The context is king: From Churchill to Caesar

Beyond misattributions and improvisations, many quotes lose their true power when stripped of their original context. They become simple platitudes rather than the momentous declarations they once were. Two perfect examples come from Winston Churchill and Julius Caesar.

  • Winston Churchill: Often misquoted as “blood, sweat, and tears,” Churchill’s actual line from his first speech as Prime Minister in 1940 was, “I have nothing to offer but blood, toil, tears and sweat.” The addition of “toil” is significant. He wasn’t just offering a pithy phrase; he was preparing the British people for a long, grueling, and laborious war effort against Nazi Germany. He was managing expectations, promising not an easy victory but immense hardship on the path to it.
  • Julius Caesar: When Caesar crossed the Rubicon river with his army in 49 BC, his supposed utterance, “Alea iacta est” (The die is cast), was not a casual remark about luck. Crossing the Rubicon was an explicit act of insurrection against Rome. This statement was an acknowledgment of a point of no return. He was deliberately starting a civil war, and these words signified that the decision was made, the consequences were accepted, and there was no turning back. The phrase’s historical weight comes from the gravity of that irreversible act.
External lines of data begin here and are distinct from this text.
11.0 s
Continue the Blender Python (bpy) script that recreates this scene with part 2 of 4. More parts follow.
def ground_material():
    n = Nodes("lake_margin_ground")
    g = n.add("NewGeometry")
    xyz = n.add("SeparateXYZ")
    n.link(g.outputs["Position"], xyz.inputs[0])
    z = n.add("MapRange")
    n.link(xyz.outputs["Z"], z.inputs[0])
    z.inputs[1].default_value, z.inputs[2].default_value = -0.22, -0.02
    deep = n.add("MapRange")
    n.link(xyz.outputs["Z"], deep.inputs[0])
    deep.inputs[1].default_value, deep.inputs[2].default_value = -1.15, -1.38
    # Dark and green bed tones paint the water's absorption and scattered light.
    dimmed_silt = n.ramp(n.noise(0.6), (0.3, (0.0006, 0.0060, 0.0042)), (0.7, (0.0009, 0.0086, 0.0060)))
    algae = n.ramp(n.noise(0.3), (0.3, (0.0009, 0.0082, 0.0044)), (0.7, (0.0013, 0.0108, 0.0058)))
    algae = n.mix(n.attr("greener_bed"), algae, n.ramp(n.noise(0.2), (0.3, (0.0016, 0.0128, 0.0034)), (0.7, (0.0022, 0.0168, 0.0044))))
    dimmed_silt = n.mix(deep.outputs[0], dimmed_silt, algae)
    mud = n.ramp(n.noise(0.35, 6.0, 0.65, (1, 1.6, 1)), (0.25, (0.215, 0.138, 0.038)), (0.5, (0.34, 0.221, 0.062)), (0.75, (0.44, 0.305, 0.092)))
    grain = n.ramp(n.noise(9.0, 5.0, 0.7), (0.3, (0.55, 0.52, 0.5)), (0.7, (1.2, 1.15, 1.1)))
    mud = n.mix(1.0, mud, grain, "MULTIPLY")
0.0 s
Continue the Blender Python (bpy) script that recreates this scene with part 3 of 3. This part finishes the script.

Ultimately, the words that echo through history are rarely just words. They are artifacts, shaped by propaganda, born from spontaneous genius, or created by popular culture to define a character. As we’ve seen with Marie Antoinette, Martin Luther King Jr., and Sherlock Holmes, the accepted story is often a simplified version of a much richer reality. By digging deeper into the context of phrases from figures like Churchill and Caesar, we rediscover their original power and intent. It’s a valuable reminder to question the soundbites we take for granted and to appreciate that behind every famous quote, there is a complex, surprising, and deeply human story waiting to be told.